- **Given information**:
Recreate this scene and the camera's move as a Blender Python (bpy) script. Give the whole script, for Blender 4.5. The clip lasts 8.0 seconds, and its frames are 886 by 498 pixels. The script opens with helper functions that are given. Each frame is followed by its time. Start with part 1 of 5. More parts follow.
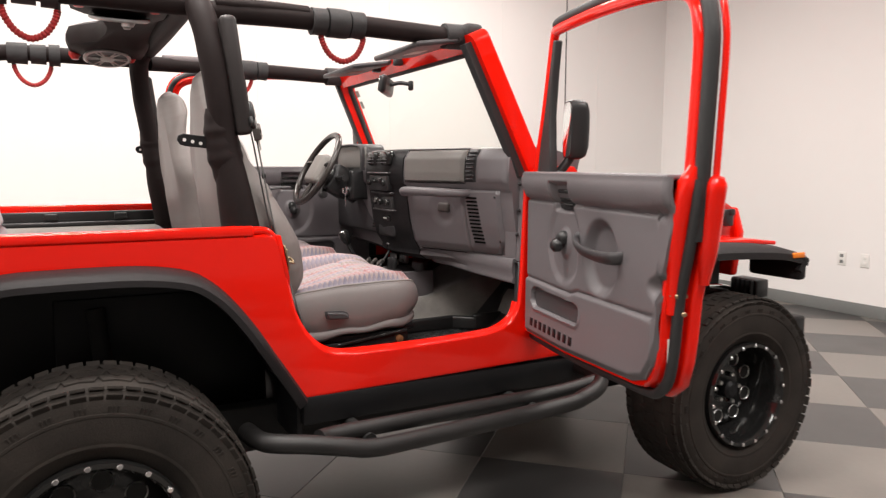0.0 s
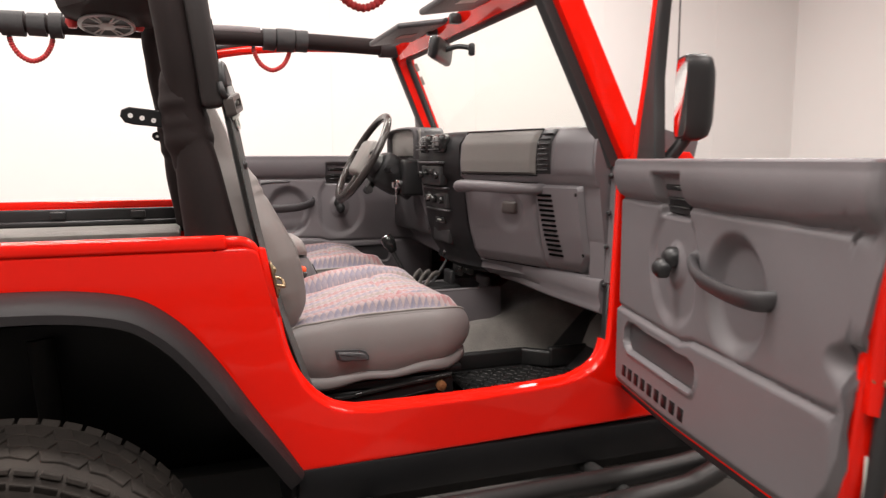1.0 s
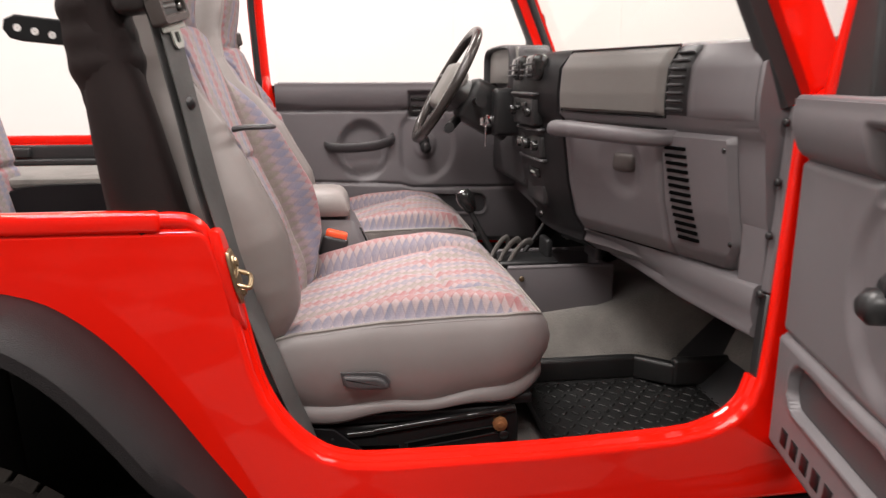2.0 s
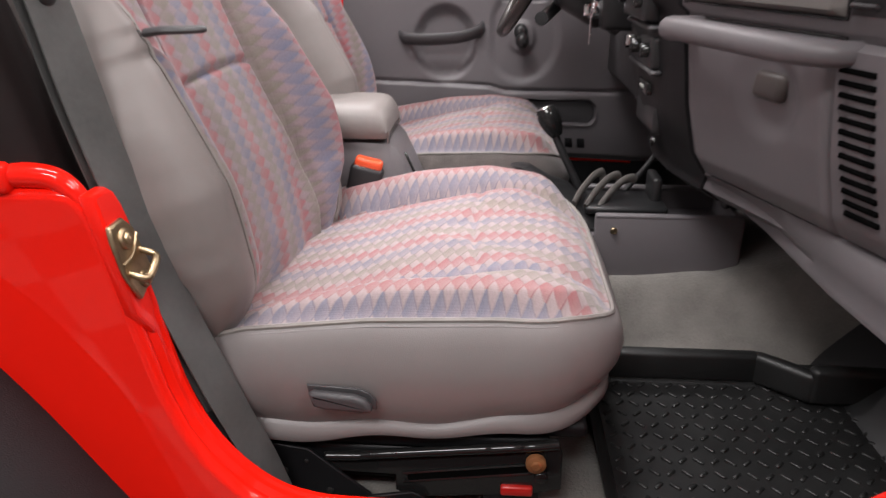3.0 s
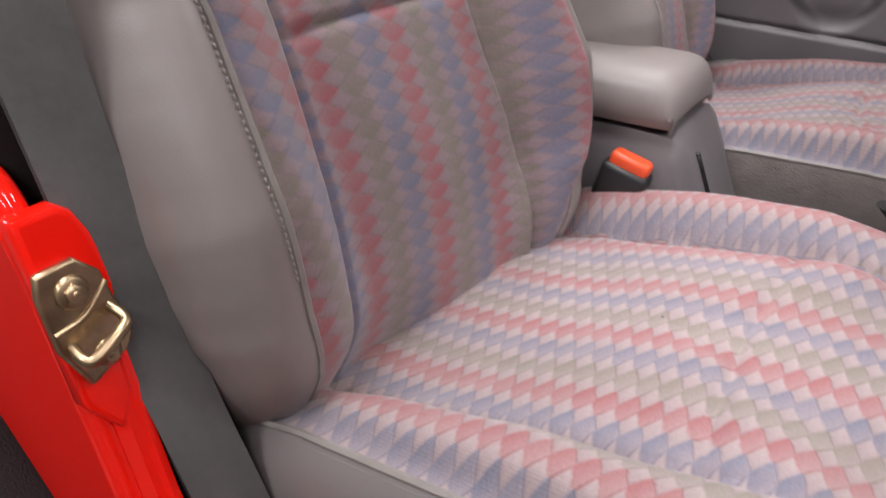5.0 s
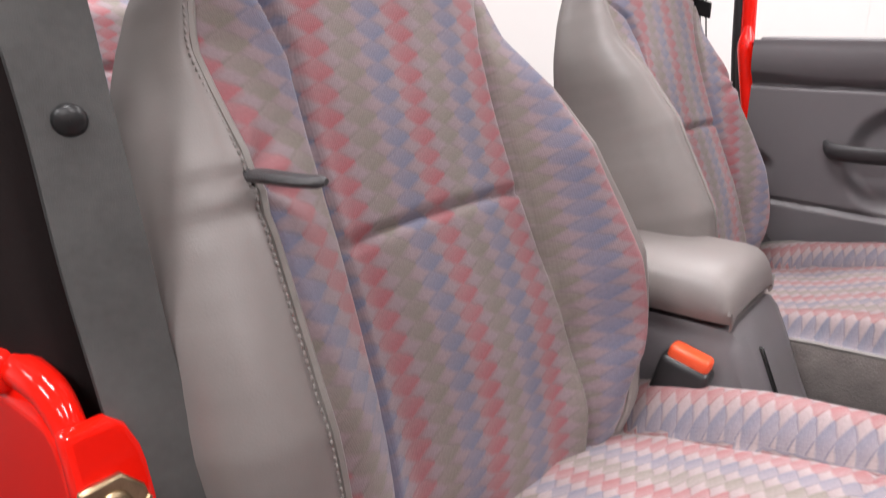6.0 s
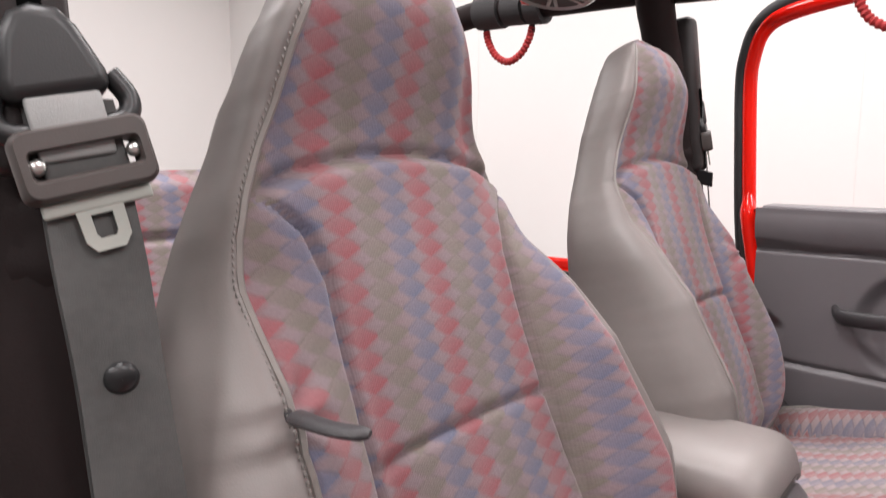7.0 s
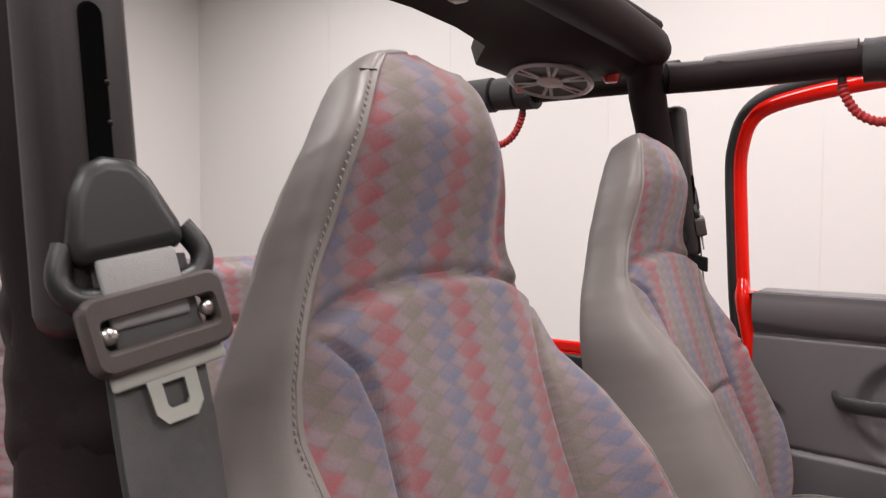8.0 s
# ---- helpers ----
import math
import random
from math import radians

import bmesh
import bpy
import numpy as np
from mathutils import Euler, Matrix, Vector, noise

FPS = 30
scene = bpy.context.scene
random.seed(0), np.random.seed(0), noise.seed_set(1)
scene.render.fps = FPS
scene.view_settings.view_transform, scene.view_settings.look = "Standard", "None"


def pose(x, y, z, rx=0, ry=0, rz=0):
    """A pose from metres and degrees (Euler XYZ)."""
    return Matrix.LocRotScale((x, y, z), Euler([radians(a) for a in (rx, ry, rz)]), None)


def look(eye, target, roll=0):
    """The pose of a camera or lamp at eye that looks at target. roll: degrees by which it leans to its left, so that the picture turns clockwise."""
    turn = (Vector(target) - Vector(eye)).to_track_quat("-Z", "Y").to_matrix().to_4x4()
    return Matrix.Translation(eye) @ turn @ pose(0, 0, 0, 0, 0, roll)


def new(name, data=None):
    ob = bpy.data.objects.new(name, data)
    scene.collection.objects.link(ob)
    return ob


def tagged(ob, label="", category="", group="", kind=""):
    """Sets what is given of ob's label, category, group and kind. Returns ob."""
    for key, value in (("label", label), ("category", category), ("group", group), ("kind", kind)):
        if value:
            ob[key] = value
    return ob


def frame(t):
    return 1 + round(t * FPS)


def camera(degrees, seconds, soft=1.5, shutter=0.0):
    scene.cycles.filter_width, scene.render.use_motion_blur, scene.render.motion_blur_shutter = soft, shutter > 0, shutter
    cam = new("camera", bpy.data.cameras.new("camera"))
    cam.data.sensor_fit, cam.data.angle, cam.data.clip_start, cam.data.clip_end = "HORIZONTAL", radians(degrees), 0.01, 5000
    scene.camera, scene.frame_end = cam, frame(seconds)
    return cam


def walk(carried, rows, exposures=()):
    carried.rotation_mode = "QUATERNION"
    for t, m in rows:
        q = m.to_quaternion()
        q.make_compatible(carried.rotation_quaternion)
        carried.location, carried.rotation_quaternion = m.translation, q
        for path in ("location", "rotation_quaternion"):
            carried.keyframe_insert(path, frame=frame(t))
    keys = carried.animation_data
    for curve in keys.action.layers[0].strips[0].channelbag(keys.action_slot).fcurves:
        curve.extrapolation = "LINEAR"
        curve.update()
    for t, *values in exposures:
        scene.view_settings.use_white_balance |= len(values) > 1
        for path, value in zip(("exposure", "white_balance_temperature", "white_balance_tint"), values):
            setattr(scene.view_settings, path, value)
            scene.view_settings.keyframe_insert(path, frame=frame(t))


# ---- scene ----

- **Instructions for the task**: Look at the listing and set down only the lines from its start through the line with "scene = bpy.context.scene", word for word and without pictures.

- **Solution to the exercise**:
Recreate this scene and the camera's move as a Blender Python (bpy) script. Give the whole script, for Blender 4.5. The clip lasts 8.0 seconds, and its frames are 886 by 498 pixels. The script opens with helper functions that are given. Each frame is followed by its time. Start with part 1 of 5. More parts follow.
0.0 s
1.0 s
2.0 s
3.0 s
5.0 s
6.0 s
7.0 s
8.0 s
# ---- helpers ----
import math
import random
from math import radians

import bmesh
import bpy
import numpy as np
from mathutils import Euler, Matrix, Vector, noise

FPS = 30
scene = bpy.context.scene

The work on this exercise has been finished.